→ **WRITTEN REQUEST**
Transcribe only the lines from the line with "# ---- helpers" through the line with "pose from metres", exactly, counting both of those lines as part of the stretch.
-------------------------
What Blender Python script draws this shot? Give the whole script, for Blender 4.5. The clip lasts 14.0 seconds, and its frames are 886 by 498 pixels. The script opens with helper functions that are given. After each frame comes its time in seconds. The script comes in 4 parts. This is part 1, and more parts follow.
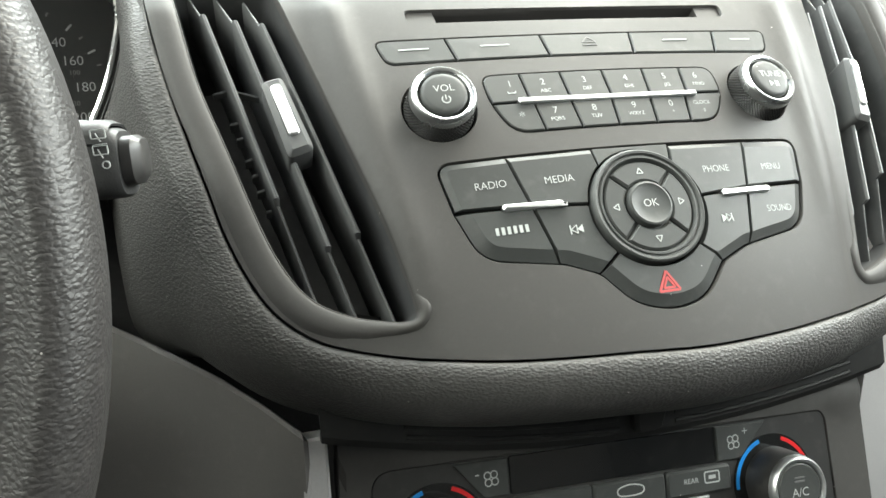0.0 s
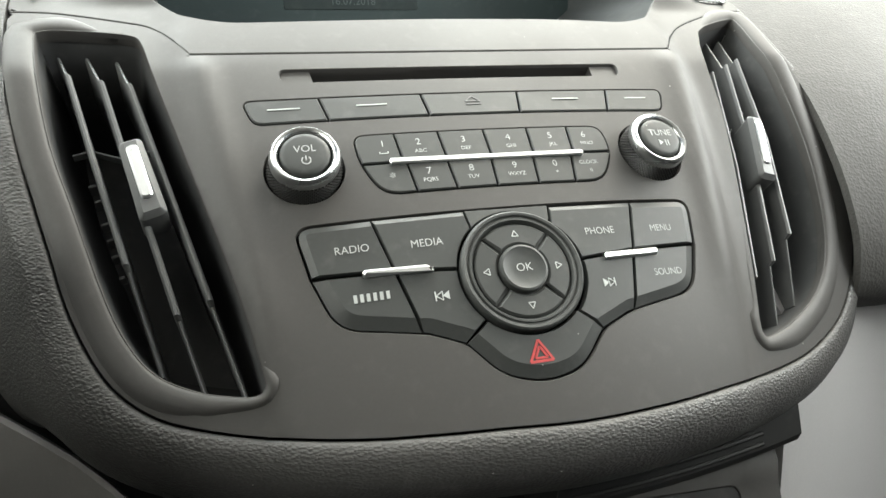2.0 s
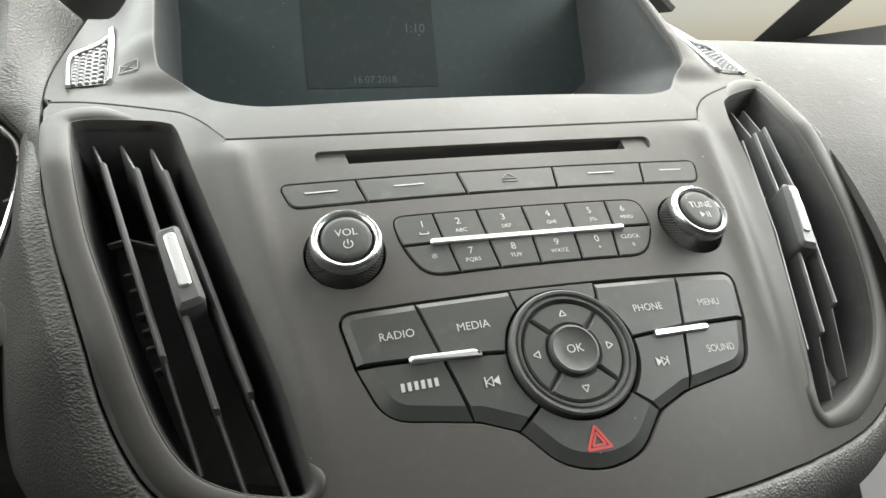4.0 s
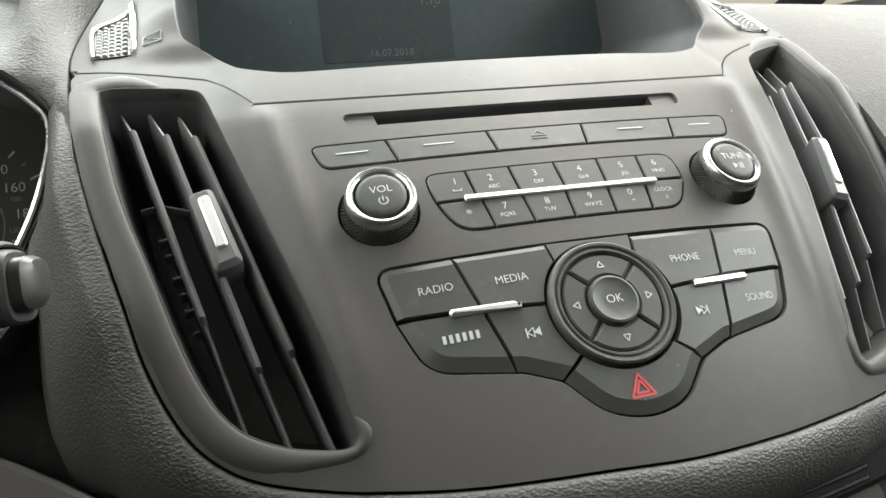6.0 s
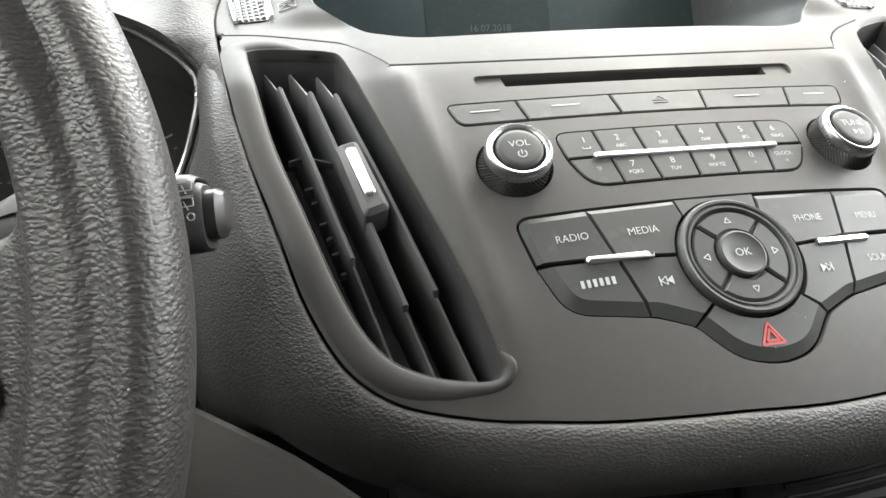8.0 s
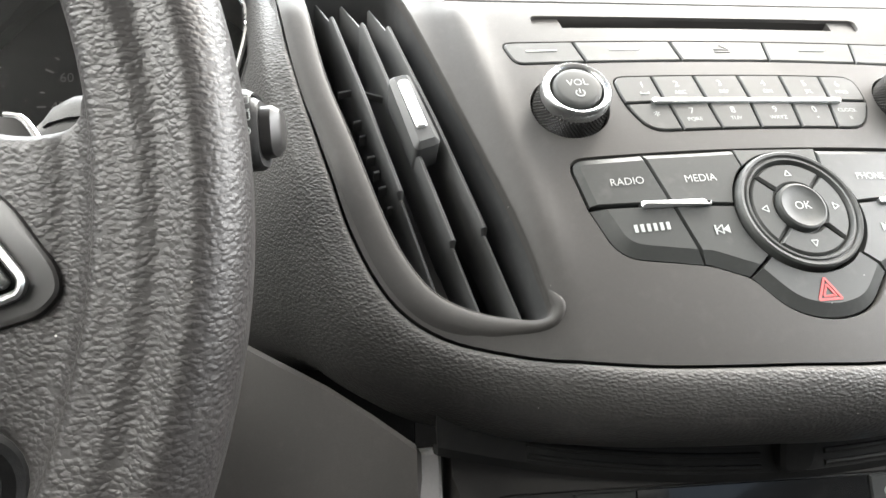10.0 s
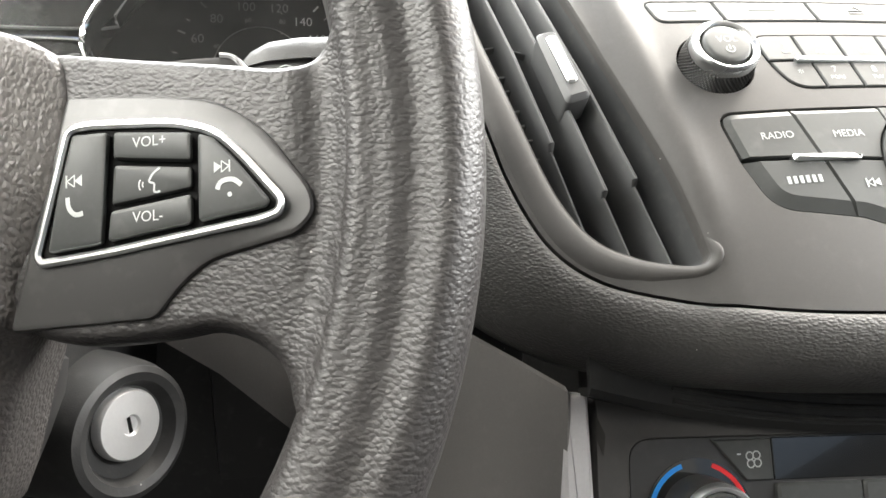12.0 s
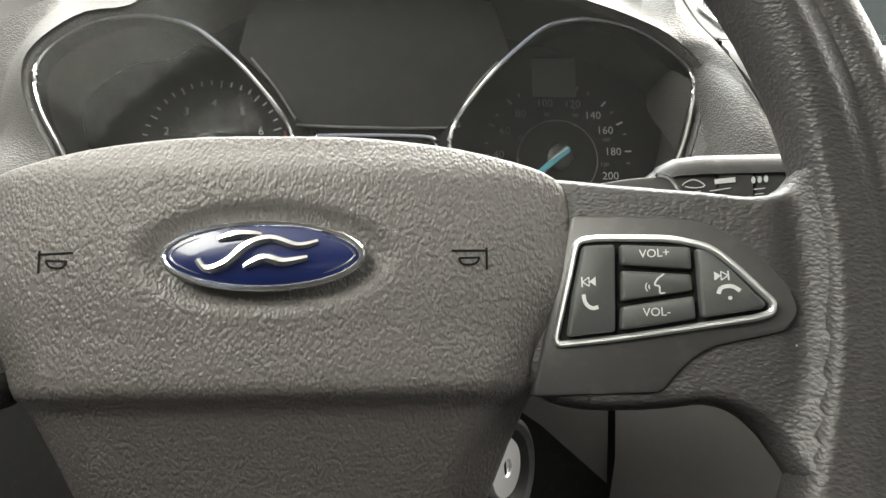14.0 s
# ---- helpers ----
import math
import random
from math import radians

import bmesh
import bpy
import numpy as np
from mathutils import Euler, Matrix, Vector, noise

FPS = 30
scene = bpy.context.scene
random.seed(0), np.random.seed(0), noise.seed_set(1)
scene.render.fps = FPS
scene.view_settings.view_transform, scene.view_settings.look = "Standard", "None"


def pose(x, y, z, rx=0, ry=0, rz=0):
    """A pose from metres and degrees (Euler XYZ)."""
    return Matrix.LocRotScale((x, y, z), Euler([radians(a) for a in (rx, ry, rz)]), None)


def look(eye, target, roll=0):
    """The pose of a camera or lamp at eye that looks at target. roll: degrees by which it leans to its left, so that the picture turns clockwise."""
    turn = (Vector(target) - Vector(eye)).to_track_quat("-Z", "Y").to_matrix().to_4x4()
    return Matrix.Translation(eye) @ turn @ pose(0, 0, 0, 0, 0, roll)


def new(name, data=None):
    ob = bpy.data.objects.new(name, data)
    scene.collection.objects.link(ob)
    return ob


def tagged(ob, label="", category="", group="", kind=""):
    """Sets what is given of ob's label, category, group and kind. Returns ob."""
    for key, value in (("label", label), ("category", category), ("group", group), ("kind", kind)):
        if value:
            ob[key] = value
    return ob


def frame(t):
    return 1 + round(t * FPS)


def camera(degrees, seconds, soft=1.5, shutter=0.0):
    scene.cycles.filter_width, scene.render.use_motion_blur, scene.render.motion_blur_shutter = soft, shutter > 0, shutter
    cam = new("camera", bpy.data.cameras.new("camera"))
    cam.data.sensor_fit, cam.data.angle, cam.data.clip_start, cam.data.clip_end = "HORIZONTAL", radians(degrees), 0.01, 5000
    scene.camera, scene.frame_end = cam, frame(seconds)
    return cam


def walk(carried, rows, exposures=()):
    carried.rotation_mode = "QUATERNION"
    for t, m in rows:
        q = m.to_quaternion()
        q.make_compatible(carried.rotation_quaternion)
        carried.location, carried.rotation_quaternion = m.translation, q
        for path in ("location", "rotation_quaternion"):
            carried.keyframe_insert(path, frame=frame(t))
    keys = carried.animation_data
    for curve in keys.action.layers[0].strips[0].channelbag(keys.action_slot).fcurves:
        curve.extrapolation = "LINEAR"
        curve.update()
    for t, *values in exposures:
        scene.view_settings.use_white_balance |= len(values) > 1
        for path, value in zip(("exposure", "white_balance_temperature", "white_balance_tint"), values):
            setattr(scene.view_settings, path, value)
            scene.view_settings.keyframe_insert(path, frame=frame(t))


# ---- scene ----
# world: x to the passenger's side, y ahead, z up; the CD slot's middle is at (0, 0, 0.8)
import mathutils.geometry
from math import sin, cos, pi, sqrt, atan2

cam = camera(65.8, 14.0)
PATH = [
    (0, (-0.146, -0.289, 0.811), (0.38, 1.506, 0.101), -0.5),
    (0.5, (-0.127, -0.302, 0.816), (0.374, 1.523, 0.168), -1.4),
    (1, (-0.108, -0.288, 0.807), (0.399, 1.537, 0.164), -1.5),
    (1.5, (-0.095, -0.286, 0.807), (0.441, 1.535, 0.179), -0.6),
    (2, (-0.095, -0.289, 0.81), (0.453, 1.552, 0.251), -0.6),
    (2.5, (-0.1, -0.289, 0.815), (0.461, 1.576, 0.36), -0.8),
    (2.7, (-0.102, -0.286, 0.818), (0.459, 1.585, 0.39), -0.8),
    (4.8, (-0.117, -0.274, 0.806), (0.438, 1.61, 0.427), -2.6),
    (5, (-0.124, -0.273, 0.799), (0.43, 1.61, 0.418), -2.6),
    (5.5, (-0.122, -0.279, 0.804), (0.416, 1.607, 0.411), -3.2),
    (6, (-0.118, -0.275, 0.802), (0.419, 1.61, 0.405), -3.9),
    (6.5, (-0.113, -0.272, 0.803), (0.428, 1.609, 0.396), -4.2),
    (7, (-0.115, -0.275, 0.803), (0.423, 1.607, 0.391), -4.4),
    (7.5, (-0.118, -0.275, 0.801), (0.419, 1.607, 0.387), -4.3),
    (8, (-0.158, -0.282, 0.791), (0.275, 1.628, 0.385), -3.0),
    (8.5, (-0.169, -0.282, 0.783), (0.192, 1.64, 0.368), -2.0),
    (9, (-0.168, -0.278, 0.779), (0.191, 1.643, 0.352), -1.3),
    (11.5, (-0.189, -0.279, 0.771), (0.204, 1.61, 0.245), 0.8),
    (12, (-0.219, -0.282, 0.765), (0.106, 1.626, 0.257), 0.3),
    (12.5, (-0.265, -0.31, 0.777), (-0.095, 1.625, 0.3), -0.7),
    (13, (-0.302, -0.322, 0.821), (-0.163, 1.624, 0.381), -0.5),
    (13.5, (-0.307, -0.323, 0.812), (-0.188, 1.629, 0.39), -0.3),
    (14, (-0.333, -0.312, 0.791), (-0.258, 1.647, 0.395), -0.0),
]
EXPOSURES = [(0, 0.83, 6600, 0), (0.5, 0.27, 6600, 1), (1.0, 0.81, 6600, 1), (1.5, 0.41, 6700, 2.5), (2.5, 0.32, 6700, 2.5), (5, 0.13, 6700, 4), (5.5, 0.52, 6700, 4), (6, 0.2, 6700, 4), (7.5, 0.13, 6600, 5), (8.0, 0.5, 6600, 6.5), (8.5, 1.01, 6600, 8), (9, 1.07, 6600, 8), (11.5, 1.2, 6700, 8), (12.0, 1.42, 6750, 8), (12.5, 1.77, 6800, 8), (13, 1.31, 6800, 7), (13.5, 0.24, 6800, 6), (14, 0.84, 6900, 5)]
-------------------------
→ **WRITTEN RESPONSE**
# ---- helpers ----
import math
import random
from math import radians

import bmesh
import bpy
import numpy as np
from mathutils import Euler, Matrix, Vector, noise

FPS = 30
scene = bpy.context.scene
random.seed(0), np.random.seed(0), noise.seed_set(1)
scene.render.fps = FPS
scene.view_settings.view_transform, scene.view_settings.look = "Standard", "None"


def pose(x, y, z, rx=0, ry=0, rz=0):
    """A pose from metres and degrees (Euler XYZ)."""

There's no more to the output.